Crypto currencies look like they might be a solution to this US dollar dependency, and hence the interest setting up such a vehicle. Among the many benefits are the following.
1) Sovereign independence
A crypto currency, like bitcoin, could be set up independently of existing national governments and currency issuing authorities (including the US and the Venezuelan governments). This frees the currency from government actions like adding to money supply (by quantitative easing) that causes devaluation, imposing exchange limitations, and mandating specific exchange rate valuations.
2) Limited regulation
Crypto currencies operate outside of the banking system, which reduces the traceability of transactions. Banks need to report large dollar transactions, as part of a global scheme to reduce money laundering, but crypto transactions are not similarly reported. Know-your-customer rules are not required. Additionally, buying and selling oil using a crypto currency could allow those countries under US sanction to sell their oil at closer to full value.
3) A ready market
I suspect there are a number of countries only too keen to figure out how they sidestep the US dollar issue. Many similar countries have economies that are dominated by the production of oil and its US dollar linkage (Bahrain, Oman, Kuwait, Saudi Arabia, UAE, Qatar, Russia, Libya, Iraq, Angola and Nigeria). Aside from Russia, these are all members of OPEC and have the mechanisms in place to meet regularly to work on important mutual issues.
4) Physical backing
In the case of Venezuela, Maduro has offered to back Petro with the country’s immense oil reserves. This helps reduce currency default risk, although Maduro still has to answer to the fact that his government has shown remarkable enthusiasm to arbitrary seizure of assets when it suits him.

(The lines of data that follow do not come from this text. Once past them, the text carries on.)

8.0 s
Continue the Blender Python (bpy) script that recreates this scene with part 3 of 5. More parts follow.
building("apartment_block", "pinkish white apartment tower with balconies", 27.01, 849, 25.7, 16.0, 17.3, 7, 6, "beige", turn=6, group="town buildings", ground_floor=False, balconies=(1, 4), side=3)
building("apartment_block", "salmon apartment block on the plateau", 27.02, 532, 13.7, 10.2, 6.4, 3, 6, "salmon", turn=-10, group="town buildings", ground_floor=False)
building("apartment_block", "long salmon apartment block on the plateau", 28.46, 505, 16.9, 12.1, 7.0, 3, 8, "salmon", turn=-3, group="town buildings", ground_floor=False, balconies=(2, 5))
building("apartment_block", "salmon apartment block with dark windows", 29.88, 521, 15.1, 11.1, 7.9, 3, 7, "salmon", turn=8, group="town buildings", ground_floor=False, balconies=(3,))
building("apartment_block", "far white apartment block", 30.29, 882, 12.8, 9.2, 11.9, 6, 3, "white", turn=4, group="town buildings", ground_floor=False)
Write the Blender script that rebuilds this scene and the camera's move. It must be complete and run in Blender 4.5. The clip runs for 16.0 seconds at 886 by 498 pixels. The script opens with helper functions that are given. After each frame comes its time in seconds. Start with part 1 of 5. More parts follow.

Venezuela’s move raises a lot of questions about how Petro will work in practical terms, and how quickly it could be adopted.
1) Backstopping Petro
Traders in an oil-backed crypto currency may wish to have the confidence that they can convert their crypto holdings into a real asset, such as crude oil. There are ample oil storage assets that could be pressed into service as a mechanism to backstop the currency, in much the same way that some governments hold physical gold to partially backstop national currencies.
How will Petro translate to a physical barrel? Will it be one Petro per barrel? Will Petro be limited to precisely the number of barrels in storage or would there be a multiplier? Who will supervise this structurally? Who will “own” the barrels in storage, where will the barrels be stored, and in which court system is that ownership enforced? Why should the physical asset even be in Venezuela?
At some point, a holder of Petro (say, PVDSA) will want to convert that currency to some other national currency (say USD) so that it can purchase some US dollar denominated equipment. At this point, more traditional players who handle currencies (banks) could get involved, but these are the same players that the crypto currencies are trying to displace. A separate conversion service could emerge, but China recently shut down bitcoin conversion outlets in its domestic market. Could governments impose regulations that restrict trading in Petro among the traditional market participants? Could the US government mandate that participants in its banking system report their activities in Petro?
The initial design idea for Petro was that it would be pegged to the value of oil, which is in US dollars. But not all oil is equal in value. Light sweet oil comprise the benchmark oil indexes that we all know and quote like we know what we’re talking about (Brent, WTI). Most other oils trade with reference to the benchmark and are discounted depending on how much more they cost to process than the benchmark. Will Petro reflect that same discount structure?
4) Futures markets
One of the special features of the oil industry is its active and liquid futures market. It is here that most buying and selling of oil actually happens, where traders structure deals to maximise profits and minimise losses by selling oil forward. The Chicago Mercantile Exchange recognises the potential of futures and secondary markets for bitcoin and has announced the launch of bitcoin futures instruments. For Petro to really take off, it would need a futures market denominated in Petro almost immediately, which is a much bigger undertaking than just launching Petro.
Many oil trades are also completed with borrowed money, so lending facilities will need to be set up, but by who? Banks don’t like crypto.
Are the leading commodities exchanges and futures markets prepared to begin trading in this new crypto currency?
5) Institutional resistance
Industry normally adopts change when an innovation offers materially greater benefits than the status quo. It’s easy to see why Venezuela and other petro states would want to create a crypto currency. They could potentially manipulate it to their advantage, they can possibly sidestep US sanctions, and they may get better pricing for their oil. Just the fact that Venezuela is promoting a crypto currency in light of its troubles casts the entire crypto sector in a negative light.
And it’s hard to see how other market participants will derive some benefit. Indeed, there are some, like US debt holders, with significant stakes at risk. The same debt holders to Venezuela also lend money to the oil industry, and they’re not about to put that at risk.
With so many of the players in the oil industry pretty deeply invested in the status quo, what features of Petro would be sufficiently attractive to them to want to move off the US dollar basis?
I’m a big believer in how digital technologies can disrupt industries. The incredible success of bitcoin, ether and other crypto currencies illustrates how fortunes can be made by overturning the status quo. Petro, however, is going up against the largest commodity market in the world and the most valuable traded commodity in the world, with all the institutional forces and structures wrapped around it. Adoption will be neither swift nor easy.